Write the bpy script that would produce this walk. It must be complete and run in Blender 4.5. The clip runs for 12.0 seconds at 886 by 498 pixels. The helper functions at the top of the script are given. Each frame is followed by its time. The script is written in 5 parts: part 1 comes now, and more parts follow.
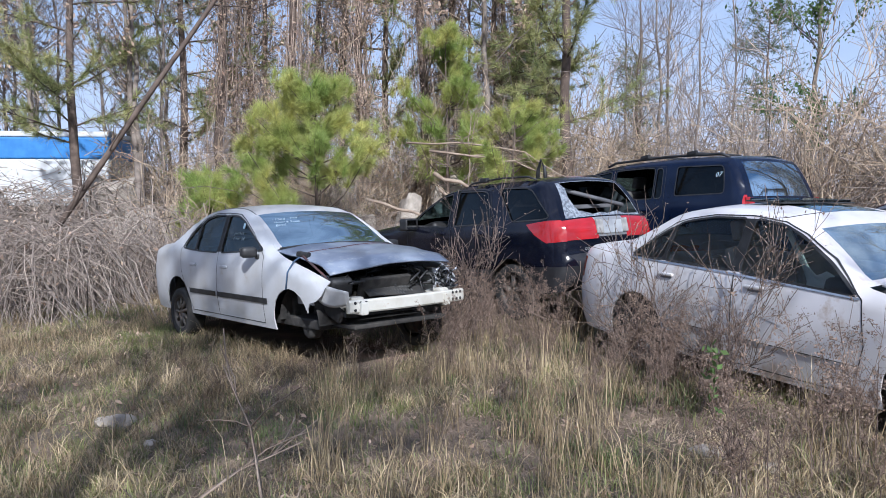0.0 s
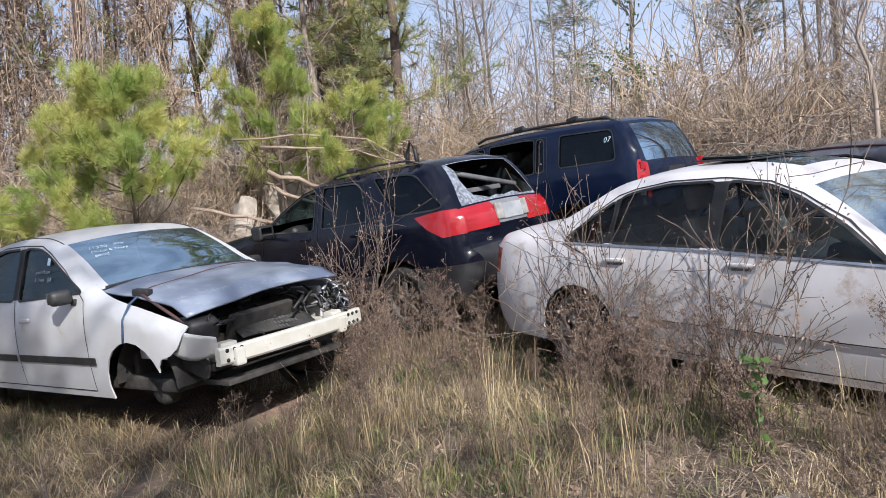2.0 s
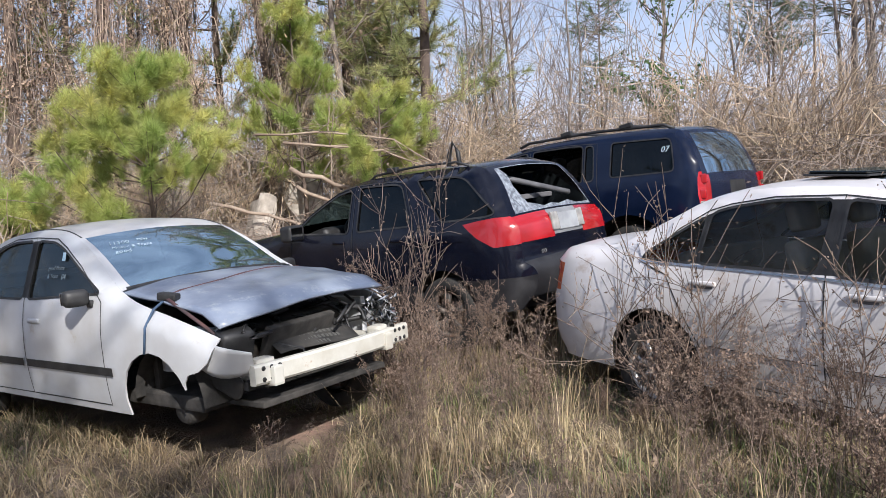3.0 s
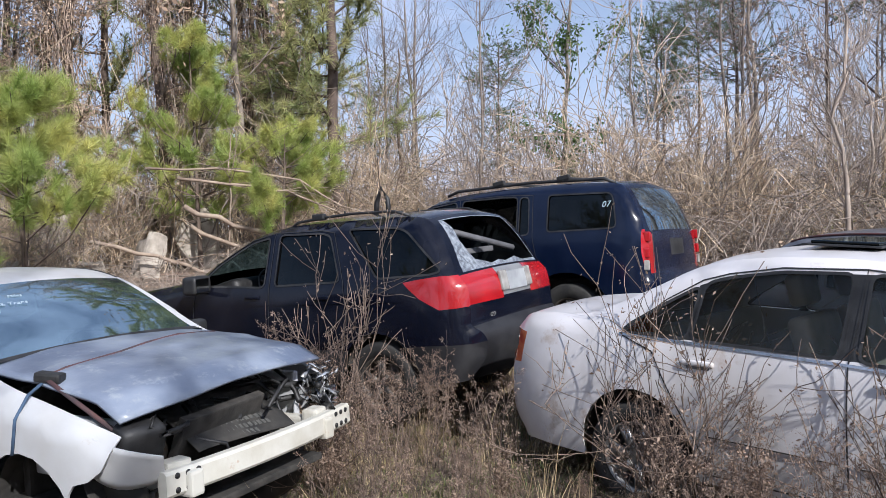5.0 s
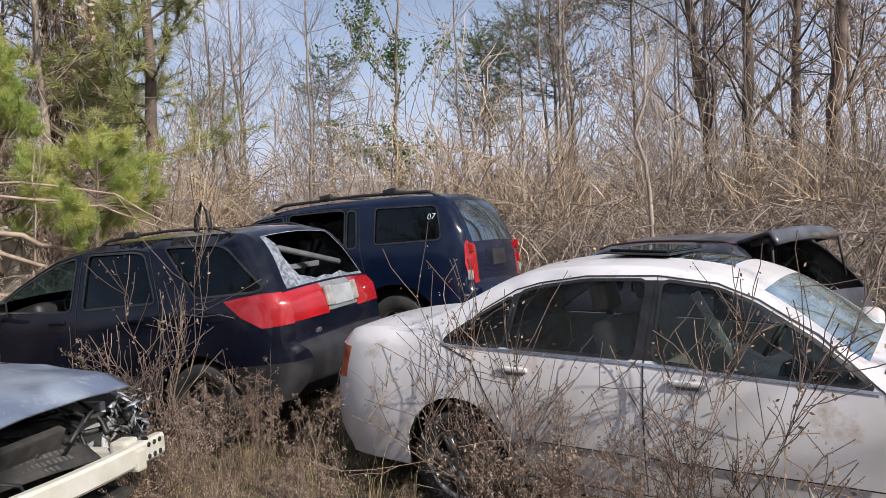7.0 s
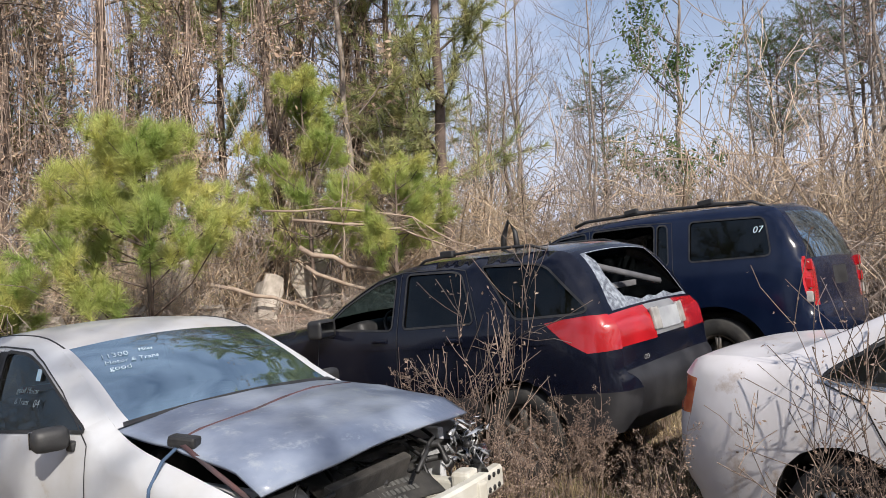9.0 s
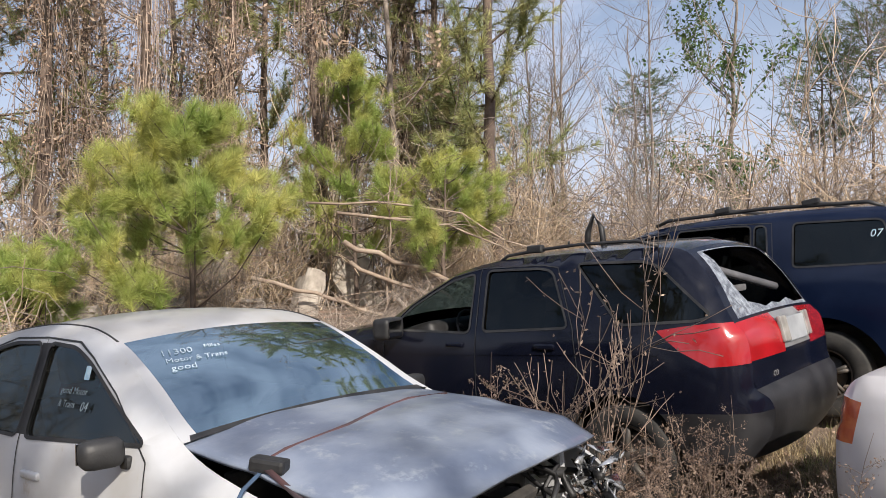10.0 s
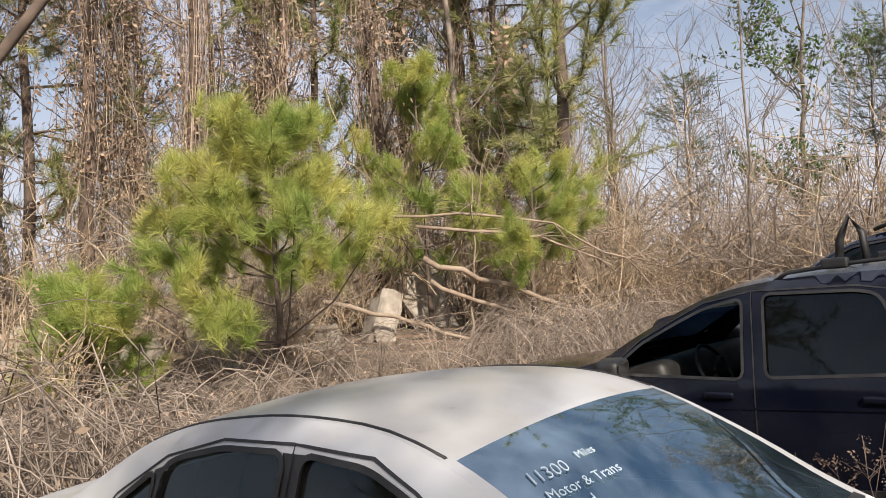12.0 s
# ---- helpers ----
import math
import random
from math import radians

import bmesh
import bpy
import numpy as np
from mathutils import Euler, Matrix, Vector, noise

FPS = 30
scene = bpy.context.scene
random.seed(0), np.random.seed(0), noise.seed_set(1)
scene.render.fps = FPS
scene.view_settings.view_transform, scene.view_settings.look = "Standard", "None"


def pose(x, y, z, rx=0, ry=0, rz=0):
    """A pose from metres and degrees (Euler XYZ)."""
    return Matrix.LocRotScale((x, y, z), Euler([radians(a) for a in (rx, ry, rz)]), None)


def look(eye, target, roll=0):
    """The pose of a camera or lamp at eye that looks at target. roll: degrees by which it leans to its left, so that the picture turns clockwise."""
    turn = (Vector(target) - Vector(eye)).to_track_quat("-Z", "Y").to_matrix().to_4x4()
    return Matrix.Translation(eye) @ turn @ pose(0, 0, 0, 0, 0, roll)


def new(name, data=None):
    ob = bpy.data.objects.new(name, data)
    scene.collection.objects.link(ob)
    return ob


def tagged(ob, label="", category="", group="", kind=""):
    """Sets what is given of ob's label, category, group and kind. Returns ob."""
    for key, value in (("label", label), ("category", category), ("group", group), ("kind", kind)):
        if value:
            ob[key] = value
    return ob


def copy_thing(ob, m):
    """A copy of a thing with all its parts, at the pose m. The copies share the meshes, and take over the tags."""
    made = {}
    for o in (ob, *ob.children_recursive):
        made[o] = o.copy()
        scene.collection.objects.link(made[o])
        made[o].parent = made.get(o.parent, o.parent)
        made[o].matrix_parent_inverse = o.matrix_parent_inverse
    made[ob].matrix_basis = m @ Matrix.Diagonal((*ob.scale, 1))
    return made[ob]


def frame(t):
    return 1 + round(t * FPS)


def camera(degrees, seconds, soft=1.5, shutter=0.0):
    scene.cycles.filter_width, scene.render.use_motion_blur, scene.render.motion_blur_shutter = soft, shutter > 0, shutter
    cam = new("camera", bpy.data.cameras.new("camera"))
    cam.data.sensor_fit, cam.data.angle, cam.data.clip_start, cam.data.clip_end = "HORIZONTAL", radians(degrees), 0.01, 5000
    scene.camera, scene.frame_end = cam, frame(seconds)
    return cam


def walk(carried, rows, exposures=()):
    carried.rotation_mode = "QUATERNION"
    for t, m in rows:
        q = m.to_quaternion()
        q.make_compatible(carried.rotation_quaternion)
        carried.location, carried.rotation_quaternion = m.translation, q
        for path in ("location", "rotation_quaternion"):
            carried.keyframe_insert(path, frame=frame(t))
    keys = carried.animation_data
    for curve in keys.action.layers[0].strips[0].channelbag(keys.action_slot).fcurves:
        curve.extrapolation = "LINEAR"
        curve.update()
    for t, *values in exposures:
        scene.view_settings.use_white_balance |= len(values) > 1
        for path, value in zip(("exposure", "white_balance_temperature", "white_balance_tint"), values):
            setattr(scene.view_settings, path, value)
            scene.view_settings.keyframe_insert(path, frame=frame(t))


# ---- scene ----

Stated goal :: Omit the pictures, then quote the rest of the material above exactly.

Response to the task ::
Write the bpy script that would produce this walk. It must be complete and run in Blender 4.5. The clip runs for 12.0 seconds at 886 by 498 pixels. The helper functions at the top of the script are given. Each frame is followed by its time. The script is written in 5 parts: part 1 comes now, and more parts follow.
0.0 s
2.0 s
3.0 s
5.0 s
7.0 s
9.0 s
10.0 s
12.0 s
# ---- helpers ----
import math
import random
from math import radians

import bmesh
import bpy
import numpy as np
from mathutils import Euler, Matrix, Vector, noise

FPS = 30
scene = bpy.context.scene
random.seed(0), np.random.seed(0), noise.seed_set(1)
scene.render.fps = FPS
scene.view_settings.view_transform, scene.view_settings.look = "Standard", "None"


def pose(x, y, z, rx=0, ry=0, rz=0):
    """A pose from metres and degrees (Euler XYZ)."""
    return Matrix.LocRotScale((x, y, z), Euler([radians(a) for a in (rx, ry, rz)]), None)


def look(eye, target, roll=0):
    """The pose of a camera or lamp at eye that looks at target. roll: degrees by which it leans to its left, so that the picture turns clockwise."""
    turn = (Vector(target) - Vector(eye)).to_track_quat("-Z", "Y").to_matrix().to_4x4()
    return Matrix.Translation(eye) @ turn @ pose(0, 0, 0, 0, 0, roll)


def new(name, data=None):
    ob = bpy.data.objects.new(name, data)
    scene.collection.objects.link(ob)
    return ob


def tagged(ob, label="", category="", group="", kind=""):
    """Sets what is given of ob's label, category, group and kind. Returns ob."""
    for key, value in (("label", label), ("category", category), ("group", group), ("kind", kind)):
        if value:
            ob[key] = value
    return ob


def copy_thing(ob, m):
    """A copy of a thing with all its parts, at the pose m. The copies share the meshes, and take over the tags."""
    made = {}
    for o in (ob, *ob.children_recursive):
        made[o] = o.copy()
        scene.collection.objects.link(made[o])
        made[o].parent = made.get(o.parent, o.parent)
        made[o].matrix_parent_inverse = o.matrix_parent_inverse
    made[ob].matrix_basis = m @ Matrix.Diagonal((*ob.scale, 1))
    return made[ob]


def frame(t):
    return 1 + round(t * FPS)


def camera(degrees, seconds, soft=1.5, shutter=0.0):
    scene.cycles.filter_width, scene.render.use_motion_blur, scene.render.motion_blur_shutter = soft, shutter > 0, shutter
    cam = new("camera", bpy.data.cameras.new("camera"))
    cam.data.sensor_fit, cam.data.angle, cam.data.clip_start, cam.data.clip_end = "HORIZONTAL", radians(degrees), 0.01, 5000
    scene.camera, scene.frame_end = cam, frame(seconds)
    return cam


def walk(carried, rows, exposures=()):
    carried.rotation_mode = "QUATERNION"
    for t, m in rows:
        q = m.to_quaternion()
        q.make_compatible(carried.rotation_quaternion)
        carried.location, carried.rotation_quaternion = m.translation, q
        for path in ("location", "rotation_quaternion"):
            carried.keyframe_insert(path, frame=frame(t))
    keys = carried.animation_data
    for curve in keys.action.layers[0].strips[0].channelbag(keys.action_slot).fcurves:
        curve.extrapolation = "LINEAR"
        curve.update()
    for t, *values in exposures:
        scene.view_settings.use_white_balance |= len(values) > 1
        for path, value in zip(("exposure", "white_balance_temperature", "white_balance_tint"), values):
            setattr(scene.view_settings, path, value)
            scene.view_settings.keyframe_insert(path, frame=frame(t))


# ---- scene ----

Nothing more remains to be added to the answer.